=== The task ===
Below are the records; reproduce all of them exactly but without any images.

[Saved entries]
────────────────
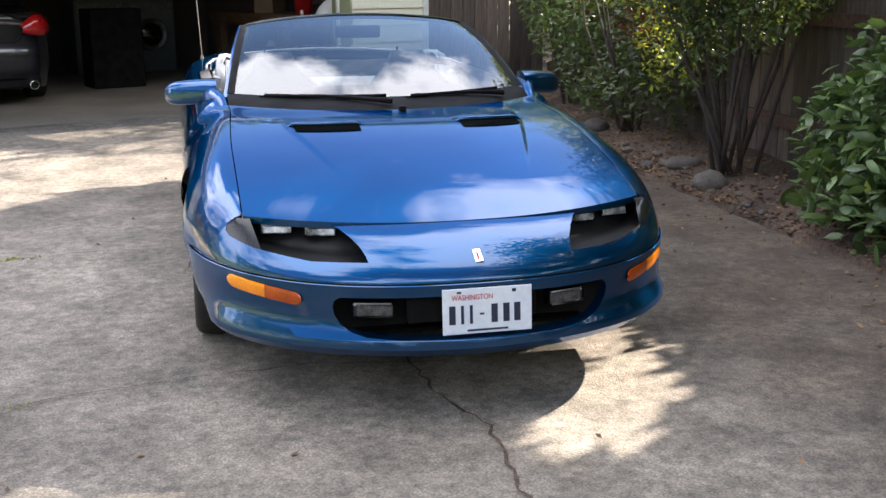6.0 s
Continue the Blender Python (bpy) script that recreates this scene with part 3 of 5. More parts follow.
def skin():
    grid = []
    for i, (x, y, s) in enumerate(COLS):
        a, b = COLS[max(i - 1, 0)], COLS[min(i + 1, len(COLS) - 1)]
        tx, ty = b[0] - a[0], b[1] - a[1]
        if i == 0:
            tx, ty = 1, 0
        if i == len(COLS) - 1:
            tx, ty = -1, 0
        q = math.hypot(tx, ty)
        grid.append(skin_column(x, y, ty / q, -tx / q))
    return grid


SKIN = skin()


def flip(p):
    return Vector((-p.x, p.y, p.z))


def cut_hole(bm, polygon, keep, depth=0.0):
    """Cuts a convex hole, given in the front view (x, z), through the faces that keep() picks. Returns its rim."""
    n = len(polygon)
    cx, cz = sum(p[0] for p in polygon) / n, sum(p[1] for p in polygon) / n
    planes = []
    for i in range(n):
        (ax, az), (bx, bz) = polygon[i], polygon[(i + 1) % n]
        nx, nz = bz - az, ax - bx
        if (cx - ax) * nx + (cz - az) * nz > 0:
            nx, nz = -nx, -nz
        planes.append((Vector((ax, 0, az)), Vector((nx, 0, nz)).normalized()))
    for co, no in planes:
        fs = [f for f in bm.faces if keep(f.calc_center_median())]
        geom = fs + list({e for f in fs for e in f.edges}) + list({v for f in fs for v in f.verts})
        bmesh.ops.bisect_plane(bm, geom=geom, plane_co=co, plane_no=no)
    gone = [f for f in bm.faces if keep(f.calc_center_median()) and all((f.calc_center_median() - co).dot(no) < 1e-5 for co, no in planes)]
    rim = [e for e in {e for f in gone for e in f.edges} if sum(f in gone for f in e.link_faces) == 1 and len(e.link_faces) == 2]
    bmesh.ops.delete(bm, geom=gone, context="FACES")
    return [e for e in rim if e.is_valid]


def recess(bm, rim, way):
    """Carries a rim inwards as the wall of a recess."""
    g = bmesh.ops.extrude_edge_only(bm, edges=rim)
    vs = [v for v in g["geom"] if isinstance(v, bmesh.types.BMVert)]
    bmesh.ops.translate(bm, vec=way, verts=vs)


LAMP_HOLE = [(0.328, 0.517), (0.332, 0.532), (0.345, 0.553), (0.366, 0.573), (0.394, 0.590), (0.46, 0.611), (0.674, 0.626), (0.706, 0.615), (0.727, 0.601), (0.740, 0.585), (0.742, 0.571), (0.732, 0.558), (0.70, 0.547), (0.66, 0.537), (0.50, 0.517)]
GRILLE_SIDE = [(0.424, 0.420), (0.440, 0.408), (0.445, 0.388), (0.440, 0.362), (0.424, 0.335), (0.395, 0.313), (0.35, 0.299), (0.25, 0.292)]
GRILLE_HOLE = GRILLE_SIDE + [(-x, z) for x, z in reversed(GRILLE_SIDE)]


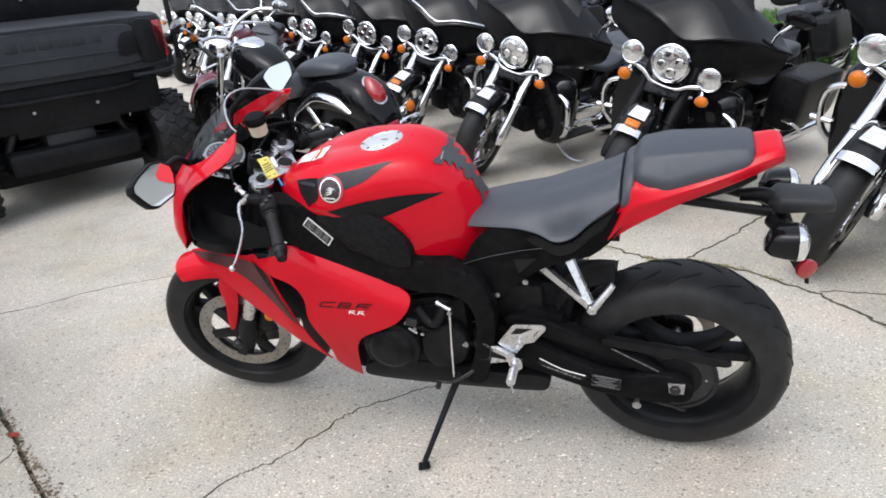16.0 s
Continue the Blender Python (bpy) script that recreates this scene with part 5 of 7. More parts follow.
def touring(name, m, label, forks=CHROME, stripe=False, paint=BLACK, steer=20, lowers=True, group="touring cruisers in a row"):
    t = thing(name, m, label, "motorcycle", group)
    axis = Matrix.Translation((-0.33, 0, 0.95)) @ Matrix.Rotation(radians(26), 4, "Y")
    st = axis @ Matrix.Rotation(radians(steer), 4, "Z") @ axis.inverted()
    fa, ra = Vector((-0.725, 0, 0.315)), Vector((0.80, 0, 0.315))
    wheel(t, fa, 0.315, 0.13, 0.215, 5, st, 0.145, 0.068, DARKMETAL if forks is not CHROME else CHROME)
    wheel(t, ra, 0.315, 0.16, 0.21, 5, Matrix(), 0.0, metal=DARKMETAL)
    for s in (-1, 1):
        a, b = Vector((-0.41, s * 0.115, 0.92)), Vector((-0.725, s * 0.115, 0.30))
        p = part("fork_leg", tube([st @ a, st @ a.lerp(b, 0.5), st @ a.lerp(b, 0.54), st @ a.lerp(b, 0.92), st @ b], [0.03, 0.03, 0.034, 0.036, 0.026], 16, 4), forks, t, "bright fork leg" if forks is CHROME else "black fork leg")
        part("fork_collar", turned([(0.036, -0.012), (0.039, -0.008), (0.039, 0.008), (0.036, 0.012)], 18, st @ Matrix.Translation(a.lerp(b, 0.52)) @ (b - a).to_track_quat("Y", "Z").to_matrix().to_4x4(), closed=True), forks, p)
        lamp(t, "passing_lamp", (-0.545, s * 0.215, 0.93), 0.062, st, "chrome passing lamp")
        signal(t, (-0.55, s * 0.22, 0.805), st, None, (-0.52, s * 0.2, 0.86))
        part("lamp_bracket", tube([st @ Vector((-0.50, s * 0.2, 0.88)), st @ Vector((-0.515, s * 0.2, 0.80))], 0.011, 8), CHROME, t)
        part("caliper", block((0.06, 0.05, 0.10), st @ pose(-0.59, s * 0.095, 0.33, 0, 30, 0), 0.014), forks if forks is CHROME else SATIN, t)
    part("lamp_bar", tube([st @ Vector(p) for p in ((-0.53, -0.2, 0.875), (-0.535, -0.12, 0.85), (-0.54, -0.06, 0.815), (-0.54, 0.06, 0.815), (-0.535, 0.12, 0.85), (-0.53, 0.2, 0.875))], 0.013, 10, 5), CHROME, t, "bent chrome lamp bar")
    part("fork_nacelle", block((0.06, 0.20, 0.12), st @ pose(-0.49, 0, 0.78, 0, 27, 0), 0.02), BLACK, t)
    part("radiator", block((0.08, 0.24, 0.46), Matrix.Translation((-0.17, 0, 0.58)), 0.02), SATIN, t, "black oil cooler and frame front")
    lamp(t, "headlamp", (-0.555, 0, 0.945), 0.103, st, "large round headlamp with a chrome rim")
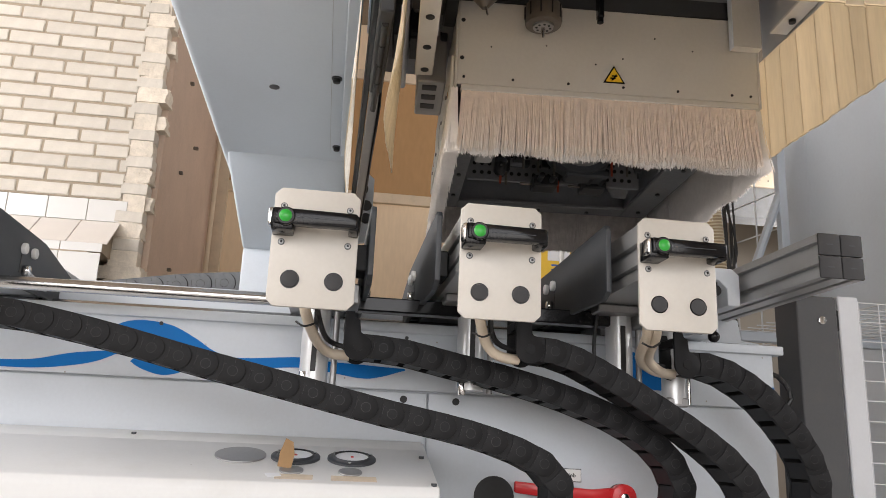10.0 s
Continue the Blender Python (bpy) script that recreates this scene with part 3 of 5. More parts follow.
────────────────
=== Solution to the problem ===
6.0 s
Continue the Blender Python (bpy) script that recreates this scene with part 3 of 5. More parts follow.
def skin():
    grid = []
    for i, (x, y, s) in enumerate(COLS):
        a, b = COLS[max(i - 1, 0)], COLS[min(i + 1, len(COLS) - 1)]
        tx, ty = b[0] - a[0], b[1] - a[1]
        if i == 0:
            tx, ty = 1, 0
        if i == len(COLS) - 1:
            tx, ty = -1, 0
        q = math.hypot(tx, ty)
        grid.append(skin_column(x, y, ty / q, -tx / q))
    return grid


SKIN = skin()


def flip(p):
    return Vector((-p.x, p.y, p.z))


def cut_hole(bm, polygon, keep, depth=0.0):
    """Cuts a convex hole, given in the front view (x, z), through the faces that keep() picks. Returns its rim."""
    n = len(polygon)
    cx, cz = sum(p[0] for p in polygon) / n, sum(p[1] for p in polygon) / n
    planes = []
    for i in range(n):
        (ax, az), (bx, bz) = polygon[i], polygon[(i + 1) % n]
        nx, nz = bz - az, ax - bx
        if (cx - ax) * nx + (cz - az) * nz > 0:
            nx, nz = -nx, -nz
        planes.append((Vector((ax, 0, az)), Vector((nx, 0, nz)).normalized()))
    for co, no in planes:
        fs = [f for f in bm.faces if keep(f.calc_center_median())]
        geom = fs + list({e for f in fs for e in f.edges}) + list({v for f in fs for v in f.verts})
        bmesh.ops.bisect_plane(bm, geom=geom, plane_co=co, plane_no=no)
    gone = [f for f in bm.faces if keep(f.calc_center_median()) and all((f.calc_center_median() - co).dot(no) < 1e-5 for co, no in planes)]
    rim = [e for e in {e for f in gone for e in f.edges} if sum(f in gone for f in e.link_faces) == 1 and len(e.link_faces) == 2]
    bmesh.ops.delete(bm, geom=gone, context="FACES")
    return [e for e in rim if e.is_valid]


def recess(bm, rim, way):
    """Carries a rim inwards as the wall of a recess."""
    g = bmesh.ops.extrude_edge_only(bm, edges=rim)
    vs = [v for v in g["geom"] if isinstance(v, bmesh.types.BMVert)]
    bmesh.ops.translate(bm, vec=way, verts=vs)


LAMP_HOLE = [(0.328, 0.517), (0.332, 0.532), (0.345, 0.553), (0.366, 0.573), (0.394, 0.590), (0.46, 0.611), (0.674, 0.626), (0.706, 0.615), (0.727, 0.601), (0.740, 0.585), (0.742, 0.571), (0.732, 0.558), (0.70, 0.547), (0.66, 0.537), (0.50, 0.517)]
GRILLE_SIDE = [(0.424, 0.420), (0.440, 0.408), (0.445, 0.388), (0.440, 0.362), (0.424, 0.335), (0.395, 0.313), (0.35, 0.299), (0.25, 0.292)]
GRILLE_HOLE = GRILLE_SIDE + [(-x, z) for x, z in reversed(GRILLE_SIDE)]


16.0 s
Continue the Blender Python (bpy) script that recreates this scene with part 5 of 7. More parts follow.
def touring(name, m, label, forks=CHROME, stripe=False, paint=BLACK, steer=20, lowers=True, group="touring cruisers in a row"):
    t = thing(name, m, label, "motorcycle", group)
    axis = Matrix.Translation((-0.33, 0, 0.95)) @ Matrix.Rotation(radians(26), 4, "Y")
    st = axis @ Matrix.Rotation(radians(steer), 4, "Z") @ axis.inverted()
    fa, ra = Vector((-0.725, 0, 0.315)), Vector((0.80, 0, 0.315))
    wheel(t, fa, 0.315, 0.13, 0.215, 5, st, 0.145, 0.068, DARKMETAL if forks is not CHROME else CHROME)
    wheel(t, ra, 0.315, 0.16, 0.21, 5, Matrix(), 0.0, metal=DARKMETAL)
    for s in (-1, 1):
        a, b = Vector((-0.41, s * 0.115, 0.92)), Vector((-0.725, s * 0.115, 0.30))
        p = part("fork_leg", tube([st @ a, st @ a.lerp(b, 0.5), st @ a.lerp(b, 0.54), st @ a.lerp(b, 0.92), st @ b], [0.03, 0.03, 0.034, 0.036, 0.026], 16, 4), forks, t, "bright fork leg" if forks is CHROME else "black fork leg")
        part("fork_collar", turned([(0.036, -0.012), (0.039, -0.008), (0.039, 0.008), (0.036, 0.012)], 18, st @ Matrix.Translation(a.lerp(b, 0.52)) @ (b - a).to_track_quat("Y", "Z").to_matrix().to_4x4(), closed=True), forks, p)
        lamp(t, "passing_lamp", (-0.545, s * 0.215, 0.93), 0.062, st, "chrome passing lamp")
        signal(t, (-0.55, s * 0.22, 0.805), st, None, (-0.52, s * 0.2, 0.86))
        part("lamp_bracket", tube([st @ Vector((-0.50, s * 0.2, 0.88)), st @ Vector((-0.515, s * 0.2, 0.80))], 0.011, 8), CHROME, t)
        part("caliper", block((0.06, 0.05, 0.10), st @ pose(-0.59, s * 0.095, 0.33, 0, 30, 0), 0.014), forks if forks is CHROME else SATIN, t)
    part("lamp_bar", tube([st @ Vector(p) for p in ((-0.53, -0.2, 0.875), (-0.535, -0.12, 0.85), (-0.54, -0.06, 0.815), (-0.54, 0.06, 0.815), (-0.535, 0.12, 0.85), (-0.53, 0.2, 0.875))], 0.013, 10, 5), CHROME, t, "bent chrome lamp bar")
    part("fork_nacelle", block((0.06, 0.20, 0.12), st @ pose(-0.49, 0, 0.78, 0, 27, 0), 0.02), BLACK, t)
    part("radiator", block((0.08, 0.24, 0.46), Matrix.Translation((-0.17, 0, 0.58)), 0.02), SATIN, t, "black oil cooler and frame front")
    lamp(t, "headlamp", (-0.555, 0, 0.945), 0.103, st, "large round headlamp with a chrome rim")
10.0 s
Continue the Blender Python (bpy) script that recreates this scene with part 3 of 5. More parts follow.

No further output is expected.